Editor’s note: Tom Snyder, executive director of rapidly growing Raleigh-based RIoT and a thought leader in the emerging Internet of Things, is the newest columnist to join WRAL TechWire’s list of top drawer contributors. “Datafication Nation” are part of WRAL TechWire’s Startup Monday package.


RALEIGH – In this column, I regularly discuss Digital Transformation, which is happening across industry, government and society. A proliferation of low cost sensors, wireless networks and cloud computing is enabling real-time analytics and the automation of everything. We are pivoting from an Information Age (based on internet technologies) to a Data Economy (based on AI and IoT).

So what does Digital Transformation mean for journalism? Back in July, I discussed the Associated Press’ decision to feed decades of articles into a large language model to train AI to automate news story publication. Today, an AI can automatically create a write-up for a sporting event recap or weather forecast that is difficult to discern from a human-produced piece. You can read that article here.

Today, I’d like to focus instead on the increasing trend of “data journalism”. This is the practice of analyzing large data sets for the purpose of generating new news stories. Data analysis has long been a part of supporting journalism. Now human journalists are using data analytics to discover and create news.

In 1921, CP Scott, the editor of The Guardian said, “Comment is free, but facts are sacred.” Data, when captured accurately, is fact. But at that time, journalists did not have adequate tools to analyze millions of small “facts” at scale. Thirty years after Scott’s statement, technology tools were becoming available to do just that. In 1952, CBS was the first news organization to use a mainframe to analyze polling data and predict the outcome of a presidential election (Eisenhower won). By the late 1960’s analytics in journalism was mainstream and today nearly any new story is supported by data analytics.

The new trend is to create news directly from analytics of large data sets – with the analytics itself “discovering” the trends that are noteworthy enough to report on. BBC data journalist and Birmingham City University professor, Paul Bradshaw, created the Inverted Pyramid of Data Journalism to explain this concept.

The steps are:   Find → Clean → Visualize → Publish → Distribute → Measure.

Find: Data journalists first identify large data sets that may hold unlocked discoveries. Examples might include crime, environmental, transportation or weather data sets. In general, larger data sets hold more promise than smaller ones, but data veracity (and journalist access to the data) is key.

Clean: Large data sets are often polluted with individual erroneous data points, or with collection biases. Before running analytics, it is important to filter out bad data. When fusing multiple different data sets together for analytical purposes (like analyzing whether crime frequency has a correlation with weather conditions or traffic patterns), there may also be data transformation or structuring tasks required to make the data format suitable for algorithmic interrogation and interpretation.

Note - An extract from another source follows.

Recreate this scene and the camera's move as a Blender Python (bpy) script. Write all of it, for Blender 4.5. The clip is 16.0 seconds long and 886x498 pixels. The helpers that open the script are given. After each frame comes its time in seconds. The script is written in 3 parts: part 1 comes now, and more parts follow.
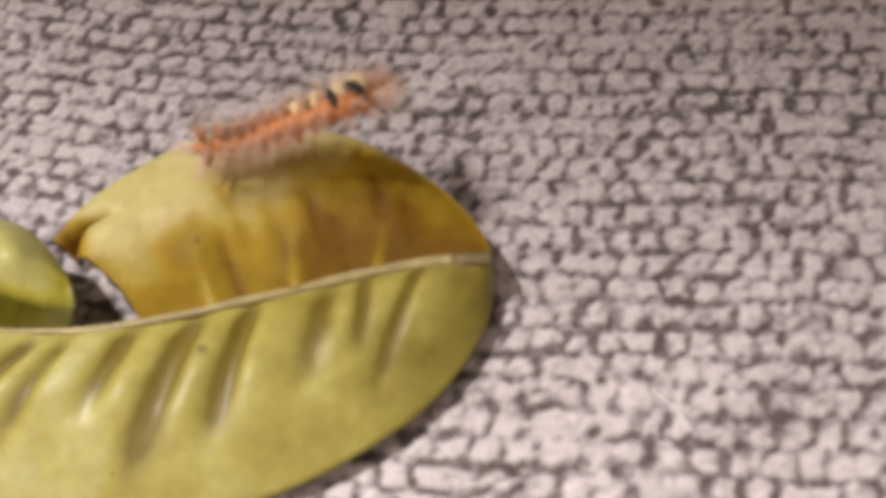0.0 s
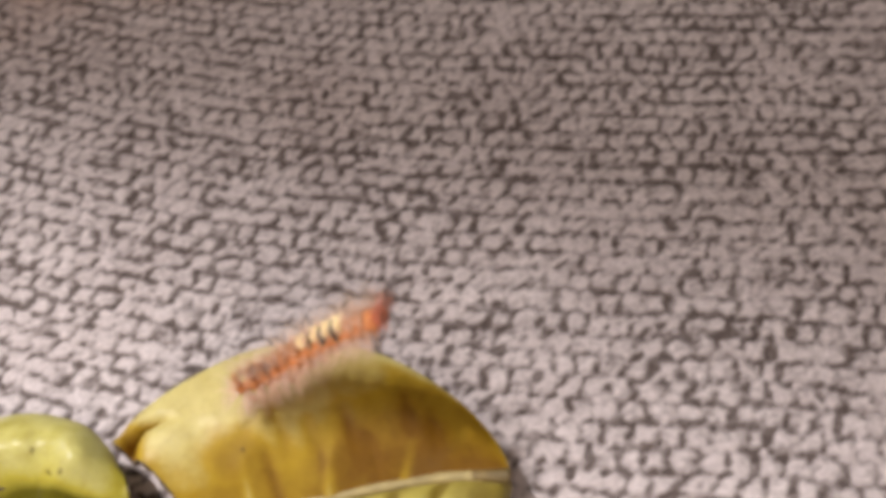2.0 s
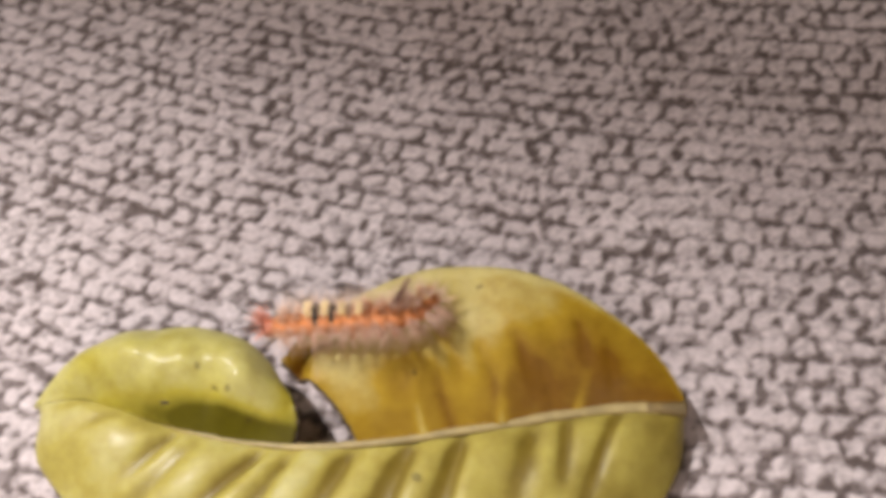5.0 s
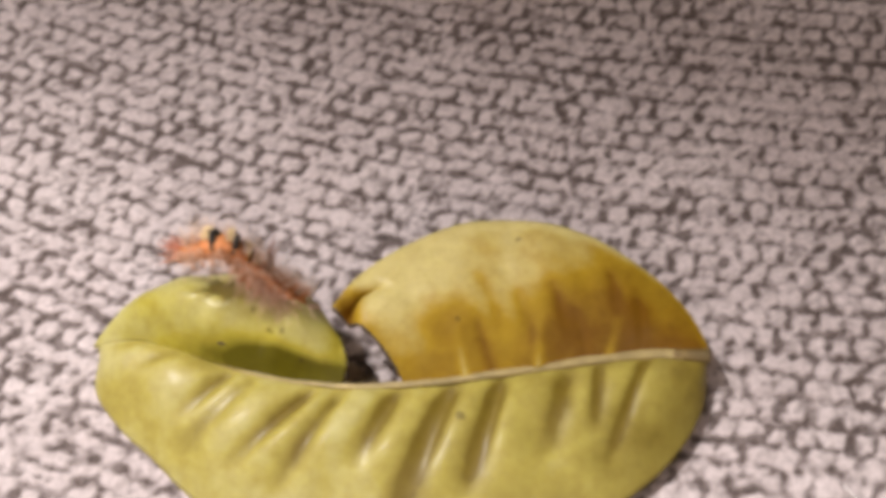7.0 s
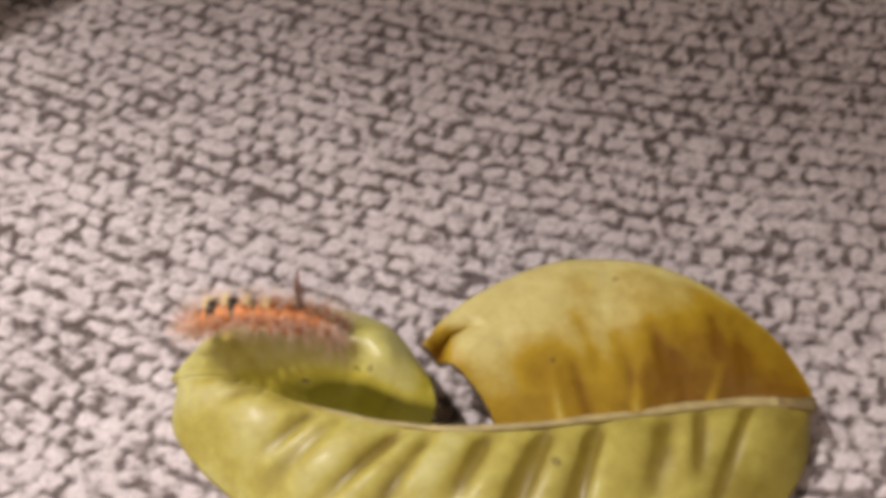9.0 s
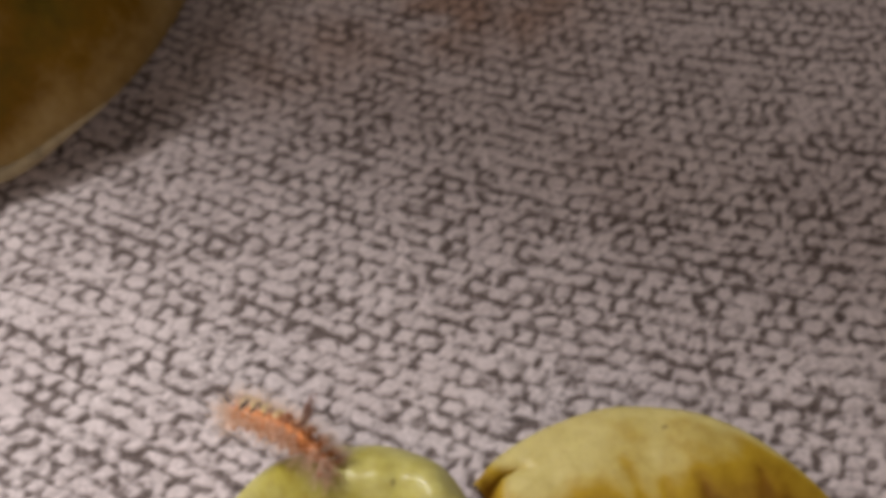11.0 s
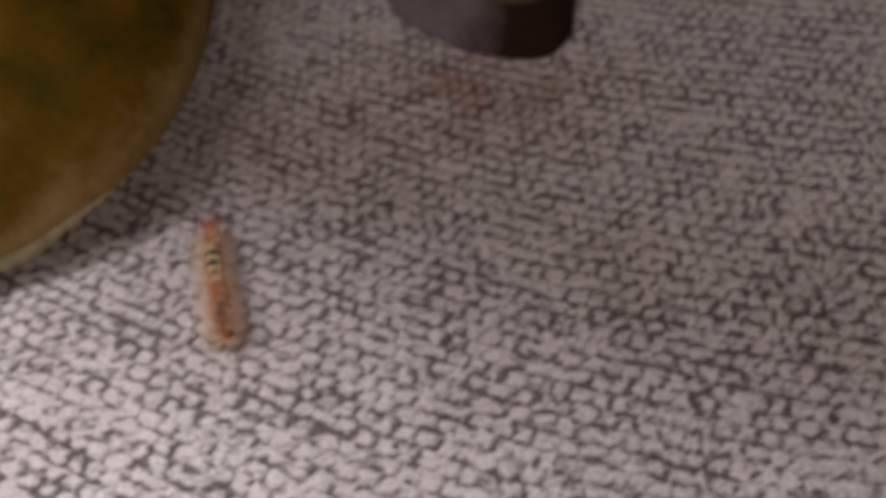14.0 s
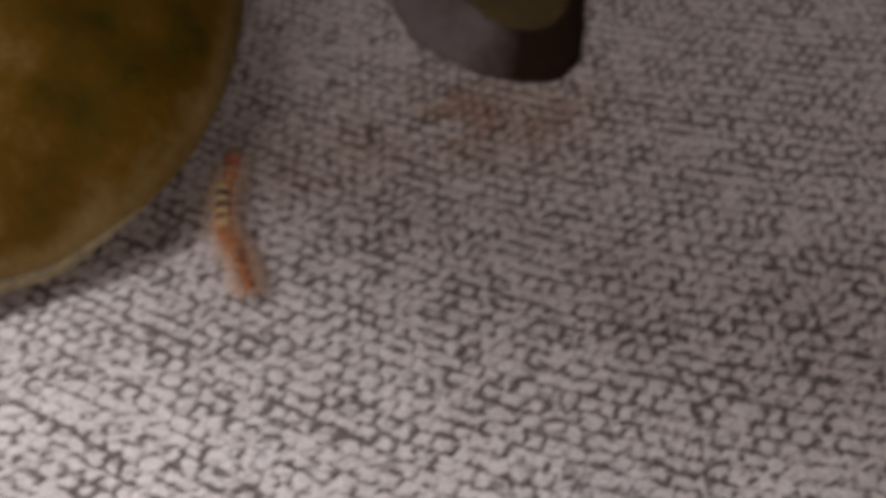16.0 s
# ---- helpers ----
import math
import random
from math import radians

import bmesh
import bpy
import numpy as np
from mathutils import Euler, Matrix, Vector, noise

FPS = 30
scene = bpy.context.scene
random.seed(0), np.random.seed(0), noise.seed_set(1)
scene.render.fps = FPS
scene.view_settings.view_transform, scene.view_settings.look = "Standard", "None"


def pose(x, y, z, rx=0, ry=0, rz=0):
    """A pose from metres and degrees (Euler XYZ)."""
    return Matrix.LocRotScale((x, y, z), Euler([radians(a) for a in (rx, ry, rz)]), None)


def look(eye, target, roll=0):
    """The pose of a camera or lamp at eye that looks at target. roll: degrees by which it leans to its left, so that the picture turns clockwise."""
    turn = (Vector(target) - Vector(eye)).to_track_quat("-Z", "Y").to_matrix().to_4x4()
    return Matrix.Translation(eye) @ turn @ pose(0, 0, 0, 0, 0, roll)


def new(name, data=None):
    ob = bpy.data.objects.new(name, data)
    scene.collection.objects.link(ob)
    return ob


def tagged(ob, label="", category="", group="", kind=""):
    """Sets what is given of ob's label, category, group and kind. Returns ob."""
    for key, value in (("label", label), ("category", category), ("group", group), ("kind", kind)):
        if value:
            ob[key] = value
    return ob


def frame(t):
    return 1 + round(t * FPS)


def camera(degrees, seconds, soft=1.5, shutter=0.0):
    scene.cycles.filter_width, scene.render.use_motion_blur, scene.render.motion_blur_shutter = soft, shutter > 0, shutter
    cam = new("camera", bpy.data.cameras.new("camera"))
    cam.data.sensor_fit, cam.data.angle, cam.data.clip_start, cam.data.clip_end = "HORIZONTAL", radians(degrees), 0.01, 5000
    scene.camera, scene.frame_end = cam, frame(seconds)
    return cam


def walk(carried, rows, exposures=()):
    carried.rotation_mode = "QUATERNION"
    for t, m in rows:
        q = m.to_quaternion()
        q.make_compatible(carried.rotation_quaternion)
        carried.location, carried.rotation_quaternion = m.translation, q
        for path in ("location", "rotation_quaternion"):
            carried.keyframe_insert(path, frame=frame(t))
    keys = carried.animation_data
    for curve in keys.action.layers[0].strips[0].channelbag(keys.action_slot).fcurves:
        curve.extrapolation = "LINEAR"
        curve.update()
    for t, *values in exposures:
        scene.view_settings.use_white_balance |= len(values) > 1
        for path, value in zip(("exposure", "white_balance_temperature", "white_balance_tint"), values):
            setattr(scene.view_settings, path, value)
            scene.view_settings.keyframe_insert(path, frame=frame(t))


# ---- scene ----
MM = 0.001
# Camera: held by hand over the cushion, looking down at the leaf
cam = camera(41.0, 16.0, soft=5.0, shutter=0.5)
cam.data.dof.use_dof, cam.data.dof.focus_distance, cam.data.dof.aperture_fstop = True, 0.175, 20.0
PATH = [
    (0, (0.04406, -0.07609, 0.12423), (0.03407, 0.08911, -0.12599), -11.54),
    (0.5, (0.04516, -0.07265, 0.12220), (0.03025, 0.09097, -0.12881), -13.12),
    (1, (0.04784, -0.07261, 0.12168), (0.03093, 0.09057, -0.12948), -13.94),
    (1.5, (0.04588, -0.07069, 0.12866), (0.02632, 0.09676, -0.11949), -13.20),
    (2, (0.04852, -0.07205, 0.14476), (0.03168, 0.11431, -0.08973), -10.94),
    (2.5, (0.03789, -0.06471, 0.13854), (0.01880, 0.12407, -0.09384), -9.43),
    (3, (0.03611, -0.06505, 0.13188), (0.01394, 0.11836, -0.10449), -10.18),
    (3.5, (0.03583, -0.06727, 0.13467), (0.01146, 0.11457, -0.10269), -11.13),
    (3.7, (0.03472, -0.06933, 0.13387), (0.01152, 0.11469, -0.10192), -10.68),
    (5.8, (0.02128, -0.06558, 0.14970), (0.00233, 0.09247, -0.10458), -9.67),
    (6, (0.01953, -0.06815, 0.14960), (0.00238, 0.08950, -0.10506), -8.73),
    (6.5, (0.01463, -0.06866, 0.15315), (-0.00209, 0.08899, -0.10154), -8.57),
    (7, (0.01812, -0.07240, 0.15375), (0.00211, 0.08588, -0.10059), -8.45),
    (7.5, (0.01045, -0.07573, 0.14907), (-0.00419, 0.08224, -0.10555), -7.70),
    (8, (0.00694, -0.07054, 0.15010), (-0.00732, 0.08681, -0.10493), -7.49),
    (8.2, (0.00910, -0.06712, 0.15118), (-0.00676, 0.08879, -0.10464), -8.23),
    (10.3, (0.00405, -0.08065, 0.14548), (-0.02207, 0.11607, -0.07951), -6.46),
    (10.5, (0.00717, -0.08143, 0.14944), (-0.02212, 0.11639, -0.07419), -7.52),
    (11, (0.00575, -0.07601, 0.15266), (-0.02333, 0.12386, -0.06917), -7.31),
    (11.5, (0.00342, -0.07136, 0.14970), (-0.02330, 0.12946, -0.07156), -6.71),
    (12, (0.00619, -0.07413, 0.15830), (-0.02201, 0.12772, -0.06184), -6.95),
    (12.5, (0.01066, -0.07165, 0.16067), (-0.01712, 0.13170, -0.05814), -6.89),
    (13, (0.00563, -0.06746, 0.16637), (-0.02299, 0.13791, -0.05044), -6.69),
    (13.5, (0.00415, -0.07007, 0.16590), (-0.02548, 0.13448, -0.05155), -6.83),
    (14, (0.00550, -0.06897, 0.16341), (-0.02248, 0.13527, -0.05454), -6.56),
    (14.5, (0.00463, -0.07058, 0.16593), (-0.02405, 0.13272, -0.05280), -6.80),
    (15, (0.00197, -0.07657, 0.17059), (-0.02643, 0.12838, -0.04664), -6.59),
    (15.5, (0.00745, -0.07496, 0.17018), (-0.02073, 0.13043, -0.04667), -6.57),
    (16, (0.00405, -0.07596, 0.17375), (-0.02438, 0.12935, -0.04314), -6.24),
]
walk(cam, [(t, look(eye, target, roll)) for t, eye, target, roll in PATH],
     exposures=[(0.0, 0.06, 7000, 13), (1.5, 0.06, 7000, 13), (2.0, 0.32, 6950, 13), (3.0, 0.26, 6950, 13), (3.5, 0.24, 6950, 13), (6.0, 0.09, 7100, 16), (8.0, 0.06, 7150, 16), (10.5, -0.34, 7100, 14), (11.5, -0.38, 6850, 13), (13.0, -0.34, 6650, 11), (16.0, -0.42, 6550, 10)])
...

Visualize: Computers are very good at rendering large data sets into formats suitable for understanding trends. Graphs, charts, heat maps and distribution plots all help to showcase the meaning we might interpret from the analysis. These visualizations do not need to be two-dimensional or static. Animation to show data trends changing over time, for example, increases our ability to understand and communicate the “news” hidden in the data.

Publish: This is the step of integrating the data visualizations with additional context and explanation. At the completion of this stage, a news story feels familiar – with a journalist communicating the core story, which the audience sees as supported by the data visualization (even though the data analytics was actually the “discovery” point).

Distribute & Measure: These two steps are focused on disseminating the news as widely as possible and then measuring the impact, so that data feeds back to advise future work (and for monetization purposes like advertising).

Data journalism techniques are increasingly used by journalists in a number of fields of reporting. Environmental data is studied to discover new causes of climate change and identify species on the verge of extinction. Social media analytics is identifying what is happening in conflict zones and shifts in public opinion. Geospatial data is uncovering food deserts and empowering community journalism.

I anticipate that the next step in the digital transformation of journalism will be the automation of big data created news. Today human journalists are identifying the data sets and running hypothesis-based analytics to discover new stories. But the same paradigm being used to automate simple stories tied to real-time data will over time expand to the discovery of new stories based on legacy large data sets.

Generative AI already has proven the ability to determine “context” based on really large datasets. There is little reason to believe generative AI will not be able to explore random hypotheses of analytics applied to large datasets and publish news discoveries with high probability they are as reasonable as a human journalist might deduce, validate and report.

Perhaps we’ll read the story of how that came together, published by an AI journalist in the not too distant future.